> **Stated exercise**: Within the records below, reproduce without change the lines from the line that has "for path, value" through the line that has "scene.view_settings.keyframe_insert(path, frame=frame(t))", and only those.

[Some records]
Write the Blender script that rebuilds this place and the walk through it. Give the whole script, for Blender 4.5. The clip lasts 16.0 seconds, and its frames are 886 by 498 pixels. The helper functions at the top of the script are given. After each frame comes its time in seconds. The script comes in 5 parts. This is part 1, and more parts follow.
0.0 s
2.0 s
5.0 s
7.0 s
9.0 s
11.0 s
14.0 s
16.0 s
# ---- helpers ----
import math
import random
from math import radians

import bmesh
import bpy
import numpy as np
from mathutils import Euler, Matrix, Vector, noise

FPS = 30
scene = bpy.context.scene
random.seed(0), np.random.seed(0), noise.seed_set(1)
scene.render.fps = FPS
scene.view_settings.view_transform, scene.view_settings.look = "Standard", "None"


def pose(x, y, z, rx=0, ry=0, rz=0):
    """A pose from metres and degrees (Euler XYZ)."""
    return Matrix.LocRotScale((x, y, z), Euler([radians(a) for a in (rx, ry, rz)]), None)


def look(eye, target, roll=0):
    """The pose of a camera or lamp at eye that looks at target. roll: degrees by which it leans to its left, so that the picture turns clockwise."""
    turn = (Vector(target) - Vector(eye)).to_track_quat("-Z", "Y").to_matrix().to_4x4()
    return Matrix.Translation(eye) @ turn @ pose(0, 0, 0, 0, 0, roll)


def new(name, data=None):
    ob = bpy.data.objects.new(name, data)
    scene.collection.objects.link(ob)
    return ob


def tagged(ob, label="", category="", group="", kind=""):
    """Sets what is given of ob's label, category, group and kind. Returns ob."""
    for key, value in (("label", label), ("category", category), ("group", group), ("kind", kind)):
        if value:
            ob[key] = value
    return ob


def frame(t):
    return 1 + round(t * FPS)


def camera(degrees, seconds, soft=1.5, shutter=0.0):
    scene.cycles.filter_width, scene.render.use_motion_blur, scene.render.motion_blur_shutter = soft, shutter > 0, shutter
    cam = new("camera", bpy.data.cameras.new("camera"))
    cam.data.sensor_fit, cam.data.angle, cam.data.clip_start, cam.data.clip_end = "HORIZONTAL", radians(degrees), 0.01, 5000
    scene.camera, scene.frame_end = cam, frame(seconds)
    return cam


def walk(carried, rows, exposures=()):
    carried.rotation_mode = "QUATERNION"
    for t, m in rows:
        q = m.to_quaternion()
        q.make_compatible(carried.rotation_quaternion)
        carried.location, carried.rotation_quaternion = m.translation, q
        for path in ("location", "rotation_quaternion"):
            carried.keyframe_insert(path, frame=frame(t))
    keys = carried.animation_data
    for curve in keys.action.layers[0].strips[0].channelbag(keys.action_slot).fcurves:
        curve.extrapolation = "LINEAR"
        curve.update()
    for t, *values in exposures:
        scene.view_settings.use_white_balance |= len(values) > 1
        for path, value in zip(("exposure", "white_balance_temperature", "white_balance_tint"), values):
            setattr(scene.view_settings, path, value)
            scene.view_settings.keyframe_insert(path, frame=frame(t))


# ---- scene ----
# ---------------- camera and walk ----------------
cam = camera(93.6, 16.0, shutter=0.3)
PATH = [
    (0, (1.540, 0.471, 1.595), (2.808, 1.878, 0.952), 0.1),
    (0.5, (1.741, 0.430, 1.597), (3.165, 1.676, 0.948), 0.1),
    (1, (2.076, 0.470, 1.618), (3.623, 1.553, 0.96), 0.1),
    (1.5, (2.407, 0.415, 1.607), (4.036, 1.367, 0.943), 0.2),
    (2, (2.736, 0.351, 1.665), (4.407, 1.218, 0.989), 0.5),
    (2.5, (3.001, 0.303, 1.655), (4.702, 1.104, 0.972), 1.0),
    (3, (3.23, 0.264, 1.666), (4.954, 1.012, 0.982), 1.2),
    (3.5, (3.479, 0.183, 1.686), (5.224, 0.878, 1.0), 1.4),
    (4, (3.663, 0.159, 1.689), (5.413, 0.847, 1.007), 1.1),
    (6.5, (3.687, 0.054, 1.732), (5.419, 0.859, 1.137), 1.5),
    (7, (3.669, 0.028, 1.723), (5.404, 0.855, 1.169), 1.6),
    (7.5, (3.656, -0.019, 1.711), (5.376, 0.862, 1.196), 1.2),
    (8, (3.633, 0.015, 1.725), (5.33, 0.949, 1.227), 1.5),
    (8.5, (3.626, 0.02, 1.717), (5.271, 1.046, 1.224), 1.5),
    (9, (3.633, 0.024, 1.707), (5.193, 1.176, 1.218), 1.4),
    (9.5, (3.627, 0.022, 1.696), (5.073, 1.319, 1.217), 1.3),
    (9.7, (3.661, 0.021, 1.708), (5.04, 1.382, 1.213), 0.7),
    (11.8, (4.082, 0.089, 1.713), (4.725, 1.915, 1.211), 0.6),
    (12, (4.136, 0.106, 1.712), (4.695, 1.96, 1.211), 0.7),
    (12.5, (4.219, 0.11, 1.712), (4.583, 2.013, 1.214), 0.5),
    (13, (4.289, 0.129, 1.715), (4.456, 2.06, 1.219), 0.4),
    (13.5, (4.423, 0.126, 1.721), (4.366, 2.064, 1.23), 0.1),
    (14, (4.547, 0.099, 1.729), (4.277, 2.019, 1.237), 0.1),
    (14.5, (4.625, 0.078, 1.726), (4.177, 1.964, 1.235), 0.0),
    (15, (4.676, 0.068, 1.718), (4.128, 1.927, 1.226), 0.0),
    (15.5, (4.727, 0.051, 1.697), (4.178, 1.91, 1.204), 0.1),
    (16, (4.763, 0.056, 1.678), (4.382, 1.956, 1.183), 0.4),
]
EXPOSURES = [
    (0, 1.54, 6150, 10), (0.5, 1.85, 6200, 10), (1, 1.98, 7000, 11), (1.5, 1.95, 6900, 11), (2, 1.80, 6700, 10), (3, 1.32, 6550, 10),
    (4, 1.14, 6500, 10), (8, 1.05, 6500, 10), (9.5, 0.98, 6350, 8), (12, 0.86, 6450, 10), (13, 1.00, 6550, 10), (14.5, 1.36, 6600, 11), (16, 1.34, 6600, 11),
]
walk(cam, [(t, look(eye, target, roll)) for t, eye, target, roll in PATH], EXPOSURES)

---

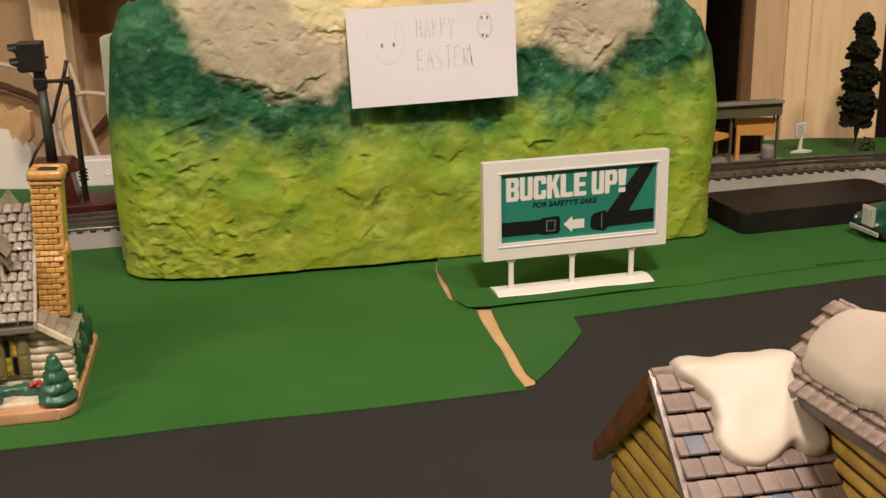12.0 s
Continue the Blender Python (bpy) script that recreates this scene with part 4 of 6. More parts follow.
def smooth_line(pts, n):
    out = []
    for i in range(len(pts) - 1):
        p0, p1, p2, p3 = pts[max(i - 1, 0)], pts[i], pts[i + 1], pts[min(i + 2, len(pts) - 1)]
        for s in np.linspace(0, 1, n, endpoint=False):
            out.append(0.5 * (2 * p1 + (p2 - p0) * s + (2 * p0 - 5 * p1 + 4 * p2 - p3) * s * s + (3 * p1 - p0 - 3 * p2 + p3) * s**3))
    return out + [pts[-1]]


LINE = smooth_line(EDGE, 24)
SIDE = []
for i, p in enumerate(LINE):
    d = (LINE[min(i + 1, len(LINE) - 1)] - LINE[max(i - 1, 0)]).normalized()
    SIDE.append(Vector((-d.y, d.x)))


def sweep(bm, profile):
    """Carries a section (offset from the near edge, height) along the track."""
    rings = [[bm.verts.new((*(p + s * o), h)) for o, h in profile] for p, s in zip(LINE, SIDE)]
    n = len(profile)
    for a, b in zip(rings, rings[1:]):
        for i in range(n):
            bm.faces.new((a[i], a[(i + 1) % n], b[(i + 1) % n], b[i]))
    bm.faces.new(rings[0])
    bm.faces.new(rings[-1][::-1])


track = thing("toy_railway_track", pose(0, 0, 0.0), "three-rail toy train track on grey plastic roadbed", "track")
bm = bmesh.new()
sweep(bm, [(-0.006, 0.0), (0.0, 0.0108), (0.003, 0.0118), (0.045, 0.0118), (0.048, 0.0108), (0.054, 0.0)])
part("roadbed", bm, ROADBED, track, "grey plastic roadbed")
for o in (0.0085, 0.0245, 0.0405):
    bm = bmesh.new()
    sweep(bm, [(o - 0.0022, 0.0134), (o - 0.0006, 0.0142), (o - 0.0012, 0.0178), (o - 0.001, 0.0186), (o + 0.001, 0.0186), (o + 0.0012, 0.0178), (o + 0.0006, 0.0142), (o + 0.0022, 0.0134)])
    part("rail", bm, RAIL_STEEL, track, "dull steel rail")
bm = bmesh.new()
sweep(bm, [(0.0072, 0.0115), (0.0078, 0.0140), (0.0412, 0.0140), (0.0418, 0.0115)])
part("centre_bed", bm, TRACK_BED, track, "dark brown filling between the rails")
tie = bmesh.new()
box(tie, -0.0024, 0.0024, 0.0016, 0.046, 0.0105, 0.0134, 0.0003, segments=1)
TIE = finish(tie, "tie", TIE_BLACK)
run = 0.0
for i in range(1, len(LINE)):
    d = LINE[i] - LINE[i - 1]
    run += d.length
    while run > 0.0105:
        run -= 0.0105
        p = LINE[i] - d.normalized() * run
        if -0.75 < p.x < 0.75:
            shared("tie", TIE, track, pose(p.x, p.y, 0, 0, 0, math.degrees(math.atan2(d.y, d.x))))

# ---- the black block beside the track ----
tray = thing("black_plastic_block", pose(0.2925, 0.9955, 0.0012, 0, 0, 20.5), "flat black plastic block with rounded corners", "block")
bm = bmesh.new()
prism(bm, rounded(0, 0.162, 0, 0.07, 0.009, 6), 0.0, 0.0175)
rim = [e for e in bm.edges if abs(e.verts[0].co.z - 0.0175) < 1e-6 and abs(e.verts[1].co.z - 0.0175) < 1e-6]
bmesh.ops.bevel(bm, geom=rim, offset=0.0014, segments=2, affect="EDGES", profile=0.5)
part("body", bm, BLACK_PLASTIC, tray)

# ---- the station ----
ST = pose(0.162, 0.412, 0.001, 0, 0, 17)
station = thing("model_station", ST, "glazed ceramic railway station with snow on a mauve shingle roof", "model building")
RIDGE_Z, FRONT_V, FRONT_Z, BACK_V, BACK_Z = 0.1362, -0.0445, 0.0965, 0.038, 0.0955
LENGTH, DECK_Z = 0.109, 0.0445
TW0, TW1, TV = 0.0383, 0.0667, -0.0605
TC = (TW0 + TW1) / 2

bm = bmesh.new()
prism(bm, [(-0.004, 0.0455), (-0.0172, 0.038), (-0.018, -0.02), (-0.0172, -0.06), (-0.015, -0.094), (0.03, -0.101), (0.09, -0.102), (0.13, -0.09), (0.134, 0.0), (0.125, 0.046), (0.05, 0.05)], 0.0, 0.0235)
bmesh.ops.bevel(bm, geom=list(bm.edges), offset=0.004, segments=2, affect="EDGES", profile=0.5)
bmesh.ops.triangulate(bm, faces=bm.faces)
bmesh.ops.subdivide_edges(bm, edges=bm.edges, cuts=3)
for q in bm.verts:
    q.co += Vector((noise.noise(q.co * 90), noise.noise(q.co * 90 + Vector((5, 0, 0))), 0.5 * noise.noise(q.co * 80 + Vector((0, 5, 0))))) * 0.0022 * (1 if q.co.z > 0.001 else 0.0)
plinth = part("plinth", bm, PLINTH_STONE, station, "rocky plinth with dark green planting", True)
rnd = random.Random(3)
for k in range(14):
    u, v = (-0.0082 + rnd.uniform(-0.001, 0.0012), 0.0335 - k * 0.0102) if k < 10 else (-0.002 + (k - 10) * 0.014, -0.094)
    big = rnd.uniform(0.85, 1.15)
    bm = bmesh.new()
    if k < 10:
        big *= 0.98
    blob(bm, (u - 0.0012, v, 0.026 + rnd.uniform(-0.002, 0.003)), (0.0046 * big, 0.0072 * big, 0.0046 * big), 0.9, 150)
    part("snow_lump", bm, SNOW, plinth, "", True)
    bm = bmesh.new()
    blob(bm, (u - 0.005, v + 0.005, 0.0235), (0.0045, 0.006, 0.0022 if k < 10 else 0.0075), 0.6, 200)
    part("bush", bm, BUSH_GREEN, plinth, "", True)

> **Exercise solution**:
        for path, value in zip(("exposure", "white_balance_temperature", "white_balance_tint"), values):
            setattr(scene.view_settings, path, value)
            scene.view_settings.keyframe_insert(path, frame=frame(t))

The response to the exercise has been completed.